→ **Request**: Output each entry that follows exactly. Images stay out.

[Stored records]
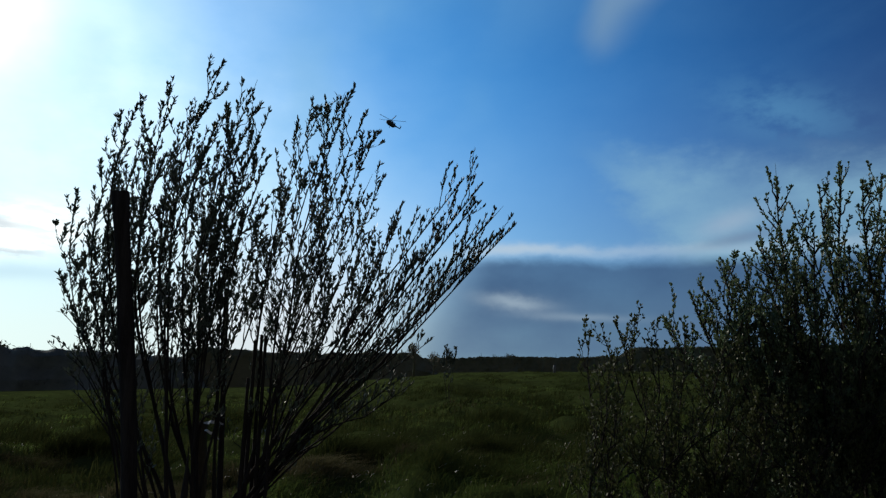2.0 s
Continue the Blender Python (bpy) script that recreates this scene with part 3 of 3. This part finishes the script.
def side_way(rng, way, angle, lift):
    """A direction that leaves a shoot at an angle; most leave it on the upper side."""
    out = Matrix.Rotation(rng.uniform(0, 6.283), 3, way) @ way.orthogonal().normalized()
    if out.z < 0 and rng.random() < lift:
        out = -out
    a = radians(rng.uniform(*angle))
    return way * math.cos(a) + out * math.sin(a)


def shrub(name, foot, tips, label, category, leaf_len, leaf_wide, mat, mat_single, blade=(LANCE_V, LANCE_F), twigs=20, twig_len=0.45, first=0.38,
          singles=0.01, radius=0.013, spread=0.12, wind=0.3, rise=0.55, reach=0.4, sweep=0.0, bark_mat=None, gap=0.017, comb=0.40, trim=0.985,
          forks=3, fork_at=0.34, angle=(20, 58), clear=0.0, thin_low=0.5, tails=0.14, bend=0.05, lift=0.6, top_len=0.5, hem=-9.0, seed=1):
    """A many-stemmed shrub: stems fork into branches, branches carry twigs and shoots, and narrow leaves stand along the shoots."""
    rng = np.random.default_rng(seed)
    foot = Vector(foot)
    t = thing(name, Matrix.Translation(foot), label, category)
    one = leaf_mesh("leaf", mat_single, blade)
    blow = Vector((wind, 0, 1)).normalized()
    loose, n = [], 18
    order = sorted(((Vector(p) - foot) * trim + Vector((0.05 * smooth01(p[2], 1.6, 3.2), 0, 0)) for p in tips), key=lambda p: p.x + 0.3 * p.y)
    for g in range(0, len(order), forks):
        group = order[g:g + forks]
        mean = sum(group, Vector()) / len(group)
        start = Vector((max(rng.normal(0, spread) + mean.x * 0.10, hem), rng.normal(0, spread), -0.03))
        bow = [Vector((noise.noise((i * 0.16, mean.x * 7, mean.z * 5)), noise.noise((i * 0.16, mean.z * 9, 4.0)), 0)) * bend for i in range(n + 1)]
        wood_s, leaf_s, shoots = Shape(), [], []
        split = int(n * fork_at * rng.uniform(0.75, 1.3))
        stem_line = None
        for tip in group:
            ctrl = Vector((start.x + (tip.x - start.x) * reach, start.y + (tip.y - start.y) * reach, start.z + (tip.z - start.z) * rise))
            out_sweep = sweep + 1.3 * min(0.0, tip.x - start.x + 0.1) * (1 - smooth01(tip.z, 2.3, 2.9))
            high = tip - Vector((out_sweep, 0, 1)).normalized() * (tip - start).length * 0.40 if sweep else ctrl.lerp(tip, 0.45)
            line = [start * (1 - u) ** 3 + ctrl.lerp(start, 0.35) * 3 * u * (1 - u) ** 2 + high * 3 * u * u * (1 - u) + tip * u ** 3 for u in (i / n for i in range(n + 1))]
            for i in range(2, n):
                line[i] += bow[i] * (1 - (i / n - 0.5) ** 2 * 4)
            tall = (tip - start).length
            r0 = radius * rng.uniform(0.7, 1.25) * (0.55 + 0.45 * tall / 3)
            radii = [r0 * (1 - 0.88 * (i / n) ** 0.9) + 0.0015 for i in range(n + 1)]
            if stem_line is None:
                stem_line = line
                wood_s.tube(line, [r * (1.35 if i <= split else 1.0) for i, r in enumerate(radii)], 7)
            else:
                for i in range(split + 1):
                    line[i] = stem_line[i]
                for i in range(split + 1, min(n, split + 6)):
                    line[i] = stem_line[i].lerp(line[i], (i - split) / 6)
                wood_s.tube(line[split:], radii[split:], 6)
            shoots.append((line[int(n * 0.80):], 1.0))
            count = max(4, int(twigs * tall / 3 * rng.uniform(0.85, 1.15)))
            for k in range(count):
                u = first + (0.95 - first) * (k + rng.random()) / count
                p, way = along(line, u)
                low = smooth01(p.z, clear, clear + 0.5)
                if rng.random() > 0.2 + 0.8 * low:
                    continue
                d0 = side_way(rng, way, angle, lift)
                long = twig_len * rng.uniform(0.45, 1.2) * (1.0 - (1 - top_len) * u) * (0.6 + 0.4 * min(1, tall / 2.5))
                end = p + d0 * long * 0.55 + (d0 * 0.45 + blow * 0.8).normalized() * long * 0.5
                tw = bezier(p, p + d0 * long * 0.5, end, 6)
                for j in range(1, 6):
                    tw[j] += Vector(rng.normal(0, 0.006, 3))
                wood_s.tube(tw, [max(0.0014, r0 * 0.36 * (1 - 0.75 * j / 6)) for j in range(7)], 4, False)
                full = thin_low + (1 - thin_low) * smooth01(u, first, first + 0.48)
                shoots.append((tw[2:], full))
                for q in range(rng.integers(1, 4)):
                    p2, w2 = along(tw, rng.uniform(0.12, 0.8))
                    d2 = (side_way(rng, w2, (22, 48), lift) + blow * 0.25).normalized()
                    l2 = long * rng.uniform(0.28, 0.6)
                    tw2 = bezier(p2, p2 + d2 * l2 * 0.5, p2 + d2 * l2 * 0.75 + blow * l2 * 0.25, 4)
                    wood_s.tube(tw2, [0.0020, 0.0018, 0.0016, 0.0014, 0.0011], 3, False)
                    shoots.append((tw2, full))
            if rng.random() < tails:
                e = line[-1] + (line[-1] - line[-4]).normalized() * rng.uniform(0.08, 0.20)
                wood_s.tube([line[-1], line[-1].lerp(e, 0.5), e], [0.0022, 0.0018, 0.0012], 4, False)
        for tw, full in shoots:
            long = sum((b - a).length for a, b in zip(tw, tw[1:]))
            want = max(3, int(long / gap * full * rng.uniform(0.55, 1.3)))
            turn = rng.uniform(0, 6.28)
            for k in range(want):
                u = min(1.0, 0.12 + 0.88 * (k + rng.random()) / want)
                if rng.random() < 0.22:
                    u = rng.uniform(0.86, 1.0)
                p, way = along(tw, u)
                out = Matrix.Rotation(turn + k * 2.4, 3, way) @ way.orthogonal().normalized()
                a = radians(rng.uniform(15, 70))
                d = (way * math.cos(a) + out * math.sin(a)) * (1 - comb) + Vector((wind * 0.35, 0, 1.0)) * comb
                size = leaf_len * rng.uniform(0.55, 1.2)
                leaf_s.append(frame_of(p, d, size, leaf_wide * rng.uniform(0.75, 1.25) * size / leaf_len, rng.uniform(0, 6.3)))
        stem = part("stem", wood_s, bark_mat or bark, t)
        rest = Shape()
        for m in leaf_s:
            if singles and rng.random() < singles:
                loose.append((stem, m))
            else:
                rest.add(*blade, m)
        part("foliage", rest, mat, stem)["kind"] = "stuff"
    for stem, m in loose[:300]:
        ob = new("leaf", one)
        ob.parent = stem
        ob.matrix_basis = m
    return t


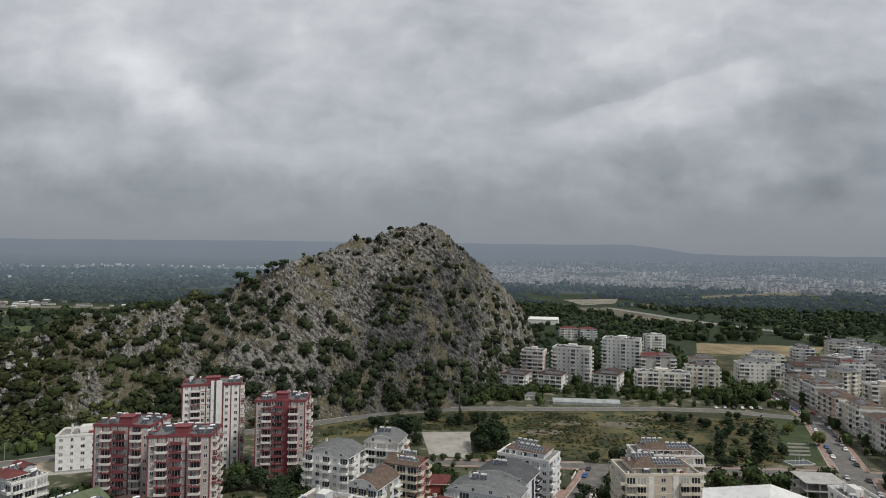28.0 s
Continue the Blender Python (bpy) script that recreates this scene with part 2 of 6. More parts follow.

→ **Result for this task**:
2.0 s
Continue the Blender Python (bpy) script that recreates this scene with part 3 of 3. This part finishes the script.
def side_way(rng, way, angle, lift):
    """A direction that leaves a shoot at an angle; most leave it on the upper side."""
    out = Matrix.Rotation(rng.uniform(0, 6.283), 3, way) @ way.orthogonal().normalized()
    if out.z < 0 and rng.random() < lift:
        out = -out
    a = radians(rng.uniform(*angle))
    return way * math.cos(a) + out * math.sin(a)


def shrub(name, foot, tips, label, category, leaf_len, leaf_wide, mat, mat_single, blade=(LANCE_V, LANCE_F), twigs=20, twig_len=0.45, first=0.38,
          singles=0.01, radius=0.013, spread=0.12, wind=0.3, rise=0.55, reach=0.4, sweep=0.0, bark_mat=None, gap=0.017, comb=0.40, trim=0.985,
          forks=3, fork_at=0.34, angle=(20, 58), clear=0.0, thin_low=0.5, tails=0.14, bend=0.05, lift=0.6, top_len=0.5, hem=-9.0, seed=1):
    """A many-stemmed shrub: stems fork into branches, branches carry twigs and shoots, and narrow leaves stand along the shoots."""
    rng = np.random.default_rng(seed)
    foot = Vector(foot)
    t = thing(name, Matrix.Translation(foot), label, category)
    one = leaf_mesh("leaf", mat_single, blade)
    blow = Vector((wind, 0, 1)).normalized()
    loose, n = [], 18
    order = sorted(((Vector(p) - foot) * trim + Vector((0.05 * smooth01(p[2], 1.6, 3.2), 0, 0)) for p in tips), key=lambda p: p.x + 0.3 * p.y)
    for g in range(0, len(order), forks):
        group = order[g:g + forks]
        mean = sum(group, Vector()) / len(group)
        start = Vector((max(rng.normal(0, spread) + mean.x * 0.10, hem), rng.normal(0, spread), -0.03))
        bow = [Vector((noise.noise((i * 0.16, mean.x * 7, mean.z * 5)), noise.noise((i * 0.16, mean.z * 9, 4.0)), 0)) * bend for i in range(n + 1)]
        wood_s, leaf_s, shoots = Shape(), [], []
        split = int(n * fork_at * rng.uniform(0.75, 1.3))
        stem_line = None
        for tip in group:
            ctrl = Vector((start.x + (tip.x - start.x) * reach, start.y + (tip.y - start.y) * reach, start.z + (tip.z - start.z) * rise))
            out_sweep = sweep + 1.3 * min(0.0, tip.x - start.x + 0.1) * (1 - smooth01(tip.z, 2.3, 2.9))
            high = tip - Vector((out_sweep, 0, 1)).normalized() * (tip - start).length * 0.40 if sweep else ctrl.lerp(tip, 0.45)
            line = [start * (1 - u) ** 3 + ctrl.lerp(start, 0.35) * 3 * u * (1 - u) ** 2 + high * 3 * u * u * (1 - u) + tip * u ** 3 for u in (i / n for i in range(n + 1))]
            for i in range(2, n):
                line[i] += bow[i] * (1 - (i / n - 0.5) ** 2 * 4)
            tall = (tip - start).length
            r0 = radius * rng.uniform(0.7, 1.25) * (0.55 + 0.45 * tall / 3)
            radii = [r0 * (1 - 0.88 * (i / n) ** 0.9) + 0.0015 for i in range(n + 1)]
            if stem_line is None:
                stem_line = line
                wood_s.tube(line, [r * (1.35 if i <= split else 1.0) for i, r in enumerate(radii)], 7)
            else:
                for i in range(split + 1):
                    line[i] = stem_line[i]
                for i in range(split + 1, min(n, split + 6)):
                    line[i] = stem_line[i].lerp(line[i], (i - split) / 6)
                wood_s.tube(line[split:], radii[split:], 6)
            shoots.append((line[int(n * 0.80):], 1.0))
            count = max(4, int(twigs * tall / 3 * rng.uniform(0.85, 1.15)))
            for k in range(count):
                u = first + (0.95 - first) * (k + rng.random()) / count
                p, way = along(line, u)
                low = smooth01(p.z, clear, clear + 0.5)
                if rng.random() > 0.2 + 0.8 * low:
                    continue
                d0 = side_way(rng, way, angle, lift)
                long = twig_len * rng.uniform(0.45, 1.2) * (1.0 - (1 - top_len) * u) * (0.6 + 0.4 * min(1, tall / 2.5))
                end = p + d0 * long * 0.55 + (d0 * 0.45 + blow * 0.8).normalized() * long * 0.5
                tw = bezier(p, p + d0 * long * 0.5, end, 6)
                for j in range(1, 6):
                    tw[j] += Vector(rng.normal(0, 0.006, 3))
                wood_s.tube(tw, [max(0.0014, r0 * 0.36 * (1 - 0.75 * j / 6)) for j in range(7)], 4, False)
                full = thin_low + (1 - thin_low) * smooth01(u, first, first + 0.48)
                shoots.append((tw[2:], full))
                for q in range(rng.integers(1, 4)):
                    p2, w2 = along(tw, rng.uniform(0.12, 0.8))
                    d2 = (side_way(rng, w2, (22, 48), lift) + blow * 0.25).normalized()
                    l2 = long * rng.uniform(0.28, 0.6)
                    tw2 = bezier(p2, p2 + d2 * l2 * 0.5, p2 + d2 * l2 * 0.75 + blow * l2 * 0.25, 4)
                    wood_s.tube(tw2, [0.0020, 0.0018, 0.0016, 0.0014, 0.0011], 3, False)
                    shoots.append((tw2, full))
            if rng.random() < tails:
                e = line[-1] + (line[-1] - line[-4]).normalized() * rng.uniform(0.08, 0.20)
                wood_s.tube([line[-1], line[-1].lerp(e, 0.5), e], [0.0022, 0.0018, 0.0012], 4, False)
        for tw, full in shoots:
            long = sum((b - a).length for a, b in zip(tw, tw[1:]))
            want = max(3, int(long / gap * full * rng.uniform(0.55, 1.3)))
            turn = rng.uniform(0, 6.28)
            for k in range(want):
                u = min(1.0, 0.12 + 0.88 * (k + rng.random()) / want)
                if rng.random() < 0.22:
                    u = rng.uniform(0.86, 1.0)
                p, way = along(tw, u)
                out = Matrix.Rotation(turn + k * 2.4, 3, way) @ way.orthogonal().normalized()
                a = radians(rng.uniform(15, 70))
                d = (way * math.cos(a) + out * math.sin(a)) * (1 - comb) + Vector((wind * 0.35, 0, 1.0)) * comb
                size = leaf_len * rng.uniform(0.55, 1.2)
                leaf_s.append(frame_of(p, d, size, leaf_wide * rng.uniform(0.75, 1.25) * size / leaf_len, rng.uniform(0, 6.3)))
        stem = part("stem", wood_s, bark_mat or bark, t)
        rest = Shape()
        for m in leaf_s:
            if singles and rng.random() < singles:
                loose.append((stem, m))
            else:
                rest.add(*blade, m)
        part("foliage", rest, mat, stem)["kind"] = "stuff"
    for stem, m in loose[:300]:
        ob = new("leaf", one)
        ob.parent = stem
        ob.matrix_basis = m
    return t


28.0 s
Continue the Blender Python (bpy) script that recreates this scene with part 2 of 6. More parts follow.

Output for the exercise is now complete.